François Biltgen: Il s’agit d’un accord passé entre deux acteurs de la Grande région faisant suite aux recommandations d’un rapport demandé à l’OCDE, stipulant notamment qu’il ne fallait pas se focaliser sur le pays, mais sur ce nouvel espace économique, et donc favoriser des synergies au sein de cette entité.

Cette collaboration, qui gravite autour de l’expertise de la qualité logicielle, montre l’expertise du CRP Henri Tudor et souligne son dynamisme. Le rôle du gouvernement se limite à accompagner et saluer la démarche. Pour nous, il s’agit de lier contrat de performance et contrat de confiance.

Soluxions: Le Luxembourg entend diversifier son tissu économique. La recherche doit monter au créneau. Est-elle performante? Où sont nos atouts? Nos handicaps?

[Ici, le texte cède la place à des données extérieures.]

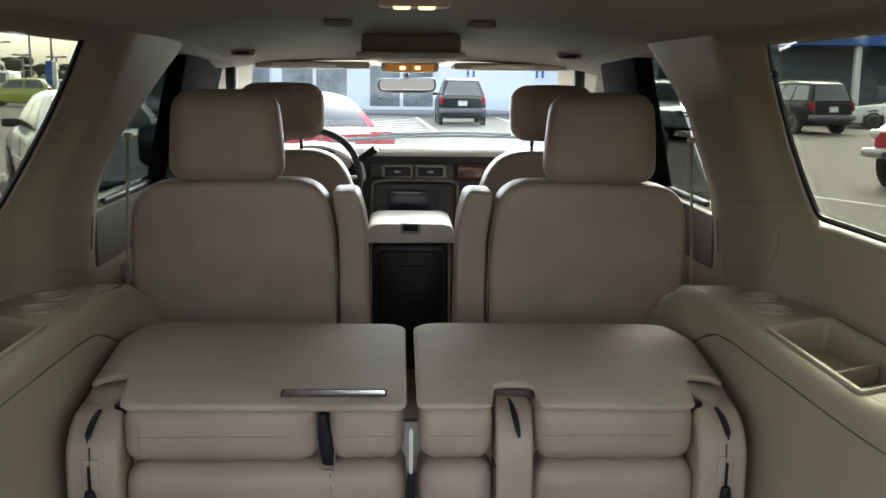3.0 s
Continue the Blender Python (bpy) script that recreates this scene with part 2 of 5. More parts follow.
def car_paint(name, base, metal=0.25, coat=0.8):
    return material(name, base, 0.3, metal, 0.05, 1.5, 400, 0.0, coat=coat, spec=0.16 if coat < 0.1 else 0.3 if coat < 0.5 else 0.5)


# ---------------------------------------------------------------- mesh helpers


def clear(bm):
    return bmesh.new() if bm is None else bm


def rbox(c, size, r=0.01, n=5, crown=(0, 0, 0), bm=None):
    """A rounded box, with bulging faces where crown is given."""
    bm = clear(bm)
    h = [s / 2 for s in size]
    r = min(r, *h)
    ring = {}
    us = [math.sin((2 * i / n - 1) * math.pi / 2) for i in range(n + 1)]

    def vert(i, j, k):
        if (i, j, k) not in ring:
            u = (us[i], us[j], us[k])
            q = [a * b for a, b in zip(u, h)]
            inner = [max(-(b - r), min(b - r, a)) for a, b in zip(q, h)]
            d = Vector([a - b for a, b in zip(q, inner)])
            p = Vector(inner) + (d.normalized() * r if d.length > 1e-9 else d)
            for a in range(3):
                o = [b for b in range(3) if b != a]
                p[a] *= 1 + crown[a] * (1 - u[o[0]] ** 2) * (1 - u[o[1]] ** 2)
            ring[i, j, k] = bm.verts.new(p + Vector(c))
        return ring[i, j, k]

    for side in (0, n):
        for a in range(n):
            for b in range(n):
                for f in (((side, a, b), (side, a + 1, b), (side, a + 1, b + 1), (side, a, b + 1)),
                          ((a, side, b), (a + 1, side, b), (a + 1, side, b + 1), (a, side, b + 1)),
                          ((a, b, side), (a + 1, b, side), (a + 1, b + 1, side), (a, b + 1, side))):
                    bm.faces.new([vert(*v) for v in f])
    return bm


def rpoly(points, r, seg=4):
    """A polygon with its corners rounded; r is one radius or one for each corner."""
    out, n = [], len(points)
    for i, p in enumerate(points):
        a, p, b = Vector(points[i - 1]), Vector(p), Vector(points[(i + 1) % n])
        rr = r[i] if isinstance(r, (list, tuple)) else r
        da, db = a - p, b - p
        rr = min(rr, da.length * 0.49, db.length * 0.49)
        if rr < 1e-5:
            out.append(tuple(p))
            continue
        s, e = p + da.normalized() * rr, p + db.normalized() * rr
        for k in range(seg + 1):
            t = k / seg
            q = s * (1 - t) ** 2 + p * 2 * t * (1 - t) + e * t ** 2
            out.append(tuple(q))
    return out


def prism(poly, axis, a, b, bevel=0.0, seg=2, bm=None, skew=None):
    """A flat polygon pushed out along an axis from a to b. skew(x, y, z) may bend the result."""
    keep = bm
    bm = bmesh.new()

    def place(p, d):
        v = {"x": (d, p[0], p[1]), "y": (p[0], d, p[1]), "z": (p[0], p[1], d)}[axis]
        return Vector(v)

    lo, hi = [bm.verts.new(place(p, a)) for p in poly], [bm.verts.new(place(p, b)) for p in poly]
    caps = [bm.faces.new(lo), bm.faces.new(hi)]
    n = len(poly)
    for i in range(n):
        bm.faces.new((lo[i], lo[(i + 1) % n], hi[(i + 1) % n], hi[i]))
    bmesh.ops.recalc_face_normals(bm, faces=bm.faces)
    if bevel:
        edges = list({e for f in caps for e in f.edges})
        bmesh.ops.bevel(bm, geom=edges, offset=bevel, segments=seg, affect="EDGES", profile=0.5, clamp_overlap=True)
    if skew:
        for v in bm.verts:
            v.co = Vector(skew(*v.co))
    return merge(keep, bm)


def merge(into, bm):
    if into is None:
        return bm
    me = bpy.data.meshes.new("tmp")
    bm.to_mesh(me)
    bm.free()
    into.from_mesh(me)
    bpy.data.meshes.remove(me)
    return into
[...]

François Biltgen: Notre Recherche est jeune puisque les premières Lois en cette matière remontent à 1987. Aujourd’hui, nous consacrons 0,5% de notre PIB en recherche alors que nous devrions être à 1%. Notez que je doute un peu de ce modèle lié à un PIB variable, car si le PIB augmente davantage que prévu, ce qui est une bonne chose, le ratio augmentera et inversément. Mais, surtout, les sommes réelles consacrées seraient les mêmes. Cela étant, nos moyens ont doublé… et ils vont quadrupler

Toutefois, l’argent ne suffit pas, encore faut-il que la performance suive. Si j’estime notre Recherche performante, je trouve que nos Centres publics dépendent encore trop de l’argent public. Il faut donc qu’ils deviennent au plus vite financièrement autonomes et performants. C’est-à-dire que les entreprises privées qui contractent avec le public acceptent de payer le juste prix. Les Centres de recherche doivent trouver au plus vite des contrats compétitifs, avec indicateur ex-post. Notre nouvelle règle est celle du full cost.»

Soluxions: Peut-on parler de culture de l’innovation technologique au Grand-duché? Quid des programmes d’aides publiques?

François Biltgen: Cette forme de culture se développe, mais elle n’est toujours pas au niveau que je vise. Ainsi, nous avons rentré moins de projets dans le 6ème Programme cadre que dans le 5ème. Si Luxinnovation accompagne les PME dans leurs démarches, on sait aujourd’hui qu’il ne suffit pas d’avoir des idées, encore faut-il pouvoir les supporter sur le plan administratif. Pour le reste, nous avons des programmes d’aide aux start ups et comptons aussi sur l’incubateur de la Cité des Sciences de Belval. Néanmoins, pour que l’innovation se développe, il faut que les jeunes aient des idées. De là, l’importance de l’Université.

Nous avons des atouts: notre petite taille et le fait que l’Etat injecte beaucoup d’argent, notamment dans la Cité des Sciences. Celle-ci va éclater les différentes institutions pour les regrouper en pôles. Nous devons favoriser la complémentarité et non la concurrence.